In State of Andhra Pradesh v. A.S. Peter, (2008) 2 SCC 383 , it was pointed out that it was not correct to contend that ‘investigation’, when handed over to the CID, was an ‘investigation’ by a different agency, for, points out the Supreme Court, in A.S. Peter (supra), the CID is a part of the investigating authorities of the same State and it was, therefore, permissible for the higher authority of the State to direct ‘further investigation’ by the CID. Reliance, in this regard, has been placed by the Supreme Court, in A.S. Peter (supra) at para 13, on the case of State of Bihar v. J.A.C. Saldanha, (1980) 1 SCC 554. The relevant observations, at para 13, in A.S. Peter (supra), read:
“13. This aspect of the matter is covered by a decision of this court in State of Bihar v. J.A.C. Saldanha wherein it was held:
‘19…….This provision does not in any way effect the power of the Investigating Officer to further investigate the case even after submission of the report as provided in section 173(8). Therefore, the High Court was in error in holding that the State Government in exercise of the power of superintendence under section 3 of the Act lacked the power to direct ‘further investigation’ into the case. In reaching this conclusion we have kept out of consideration the provision contained in section 156 (2) that an ‘investigation’ by an Officer-in-Charge of a police station, which expression includes police officer superior in rank to each officer, cannot be questioned on the ground that such Investigating Officer had no jurisdiction to carry on the ‘investigation’; otherwise that provision would have been a short answer to the contention raised on behalf of the respondent No. 1.”
What emerges from the above discussion is that a ‘further investigation’ is nothing but continuation of the earlier investigation; whereas, a ‘re-investigation’ or a ‘fresh investigation’ would be an investigation, which would be ab initio in nature wiping out the earlier investigation altogether. In other words, a ‘further investigation’ is the continuation of the earlier investigation, which commences by virtue of the provisions of section 173(8), cr.p.c. and culminates into such further ‘police report(s)’as the police or the investigating agency may submit.

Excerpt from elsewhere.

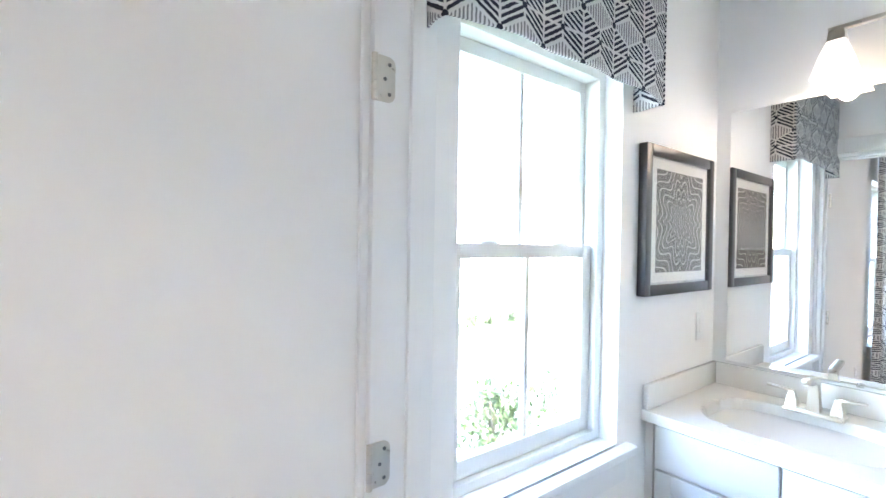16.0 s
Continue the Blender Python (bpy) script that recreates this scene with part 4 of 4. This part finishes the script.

In short while ‘further investigation’ results into filing of further or additional ‘police report’ under section 173(8), ‘re-investigation’ or ‘fresh investigation’ results into ‘police report(s)’as envisaged by section 173(2), Cr.P.C.
Considering the fact that this present writ appeal arises out of the present appellant’s application, made in the learned trial court, seeking a direction for ‘further investigation’ to be issued to the police, it is necessary to trace out, in brief, how the law on the concept of ‘further investigation’ has developed in India. This is, to our mind, necessary for the purpose of determining as to how far the judicial pronouncements, rendered on this aspect of law, has developed and taken shape.